Problem requirements: Below are records to repeat exactly. Omit the pictures from the copy.
## BEGIN Extracted entries
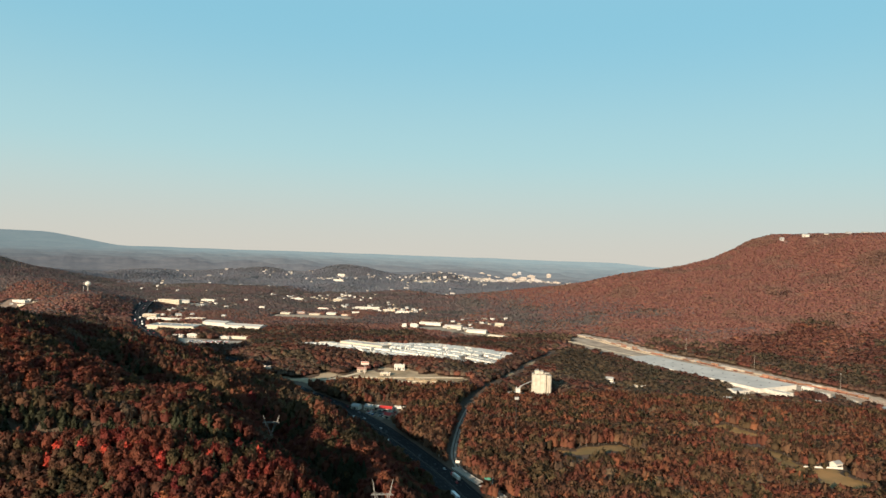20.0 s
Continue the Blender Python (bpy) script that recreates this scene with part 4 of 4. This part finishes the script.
WAGON_CREAM = material("weathered_cream_wagon", (0.36, 0.30, 0.23), (0.27, 0.22, 0.17), 4, per_object=0.3)
YARD_ORANGE = material("orange_brown_wagon", (0.22, 0.11, 0.065), (0.17, 0.085, 0.05), 4, per_object=0.35)
kinds = [freight_car(YARD_ORANGE, "orange-brown box wagon standing in the yard", False), freight_car(RUST, "rust-red open wagon loaded with stone", True),
         freight_car(WAGON_CREAM, "cream box wagon standing in the yard", False)]
for k, off in enumerate((4, 9, 14, 19, 24)):
    rail = ribbon("railway_track", YARD, 3.4, BALLAST, -off, 0.5, label="rusty railway track on ballast", category="railway track", key="track%d" % k)
    for side in (-0.72, 0.72):
        rr = ribbon("rail", YARD, 0.09, STEEL, -off - side, 0.68)
        rr.parent = rail
        for key in ("kind", "label", "category"):
            if key in rr:
                del rr[key]
ry = random.Random(3)
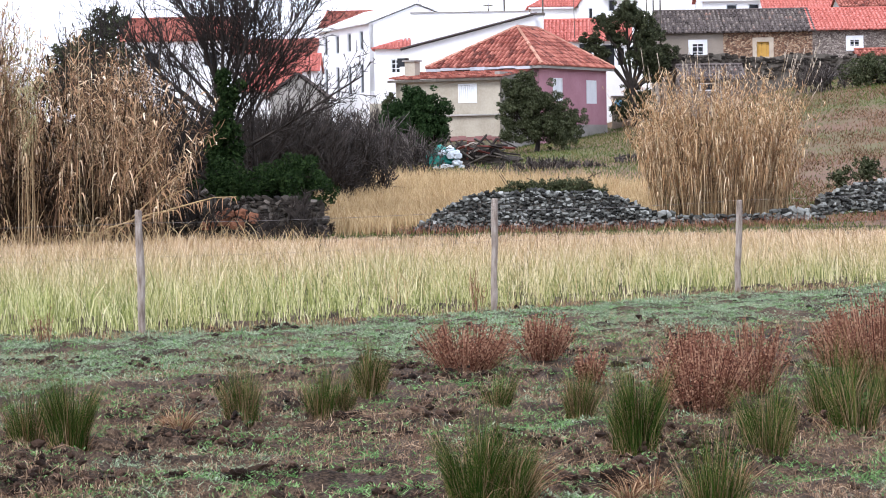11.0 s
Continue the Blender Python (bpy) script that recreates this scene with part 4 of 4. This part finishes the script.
## END Extracted entries
Result of this exercise:
20.0 s
Continue the Blender Python (bpy) script that recreates this scene with part 4 of 4. This part finishes the script.
WAGON_CREAM = material("weathered_cream_wagon", (0.36, 0.30, 0.23), (0.27, 0.22, 0.17), 4, per_object=0.3)
YARD_ORANGE = material("orange_brown_wagon", (0.22, 0.11, 0.065), (0.17, 0.085, 0.05), 4, per_object=0.35)
kinds = [freight_car(YARD_ORANGE, "orange-brown box wagon standing in the yard", False), freight_car(RUST, "rust-red open wagon loaded with stone", True),
         freight_car(WAGON_CREAM, "cream box wagon standing in the yard", False)]
for k, off in enumerate((4, 9, 14, 19, 24)):
    rail = ribbon("railway_track", YARD, 3.4, BALLAST, -off, 0.5, label="rusty railway track on ballast", category="railway track", key="track%d" % k)
    for side in (-0.72, 0.72):
        rr = ribbon("rail", YARD, 0.09, STEEL, -off - side, 0.68)
        rr.parent = rail
        for key in ("kind", "label", "category"):
            if key in rr:
                del rr[key]
ry = random.Random(3)
11.0 s
Continue the Blender Python (bpy) script that recreates this scene with part 4 of 4. This part finishes the script.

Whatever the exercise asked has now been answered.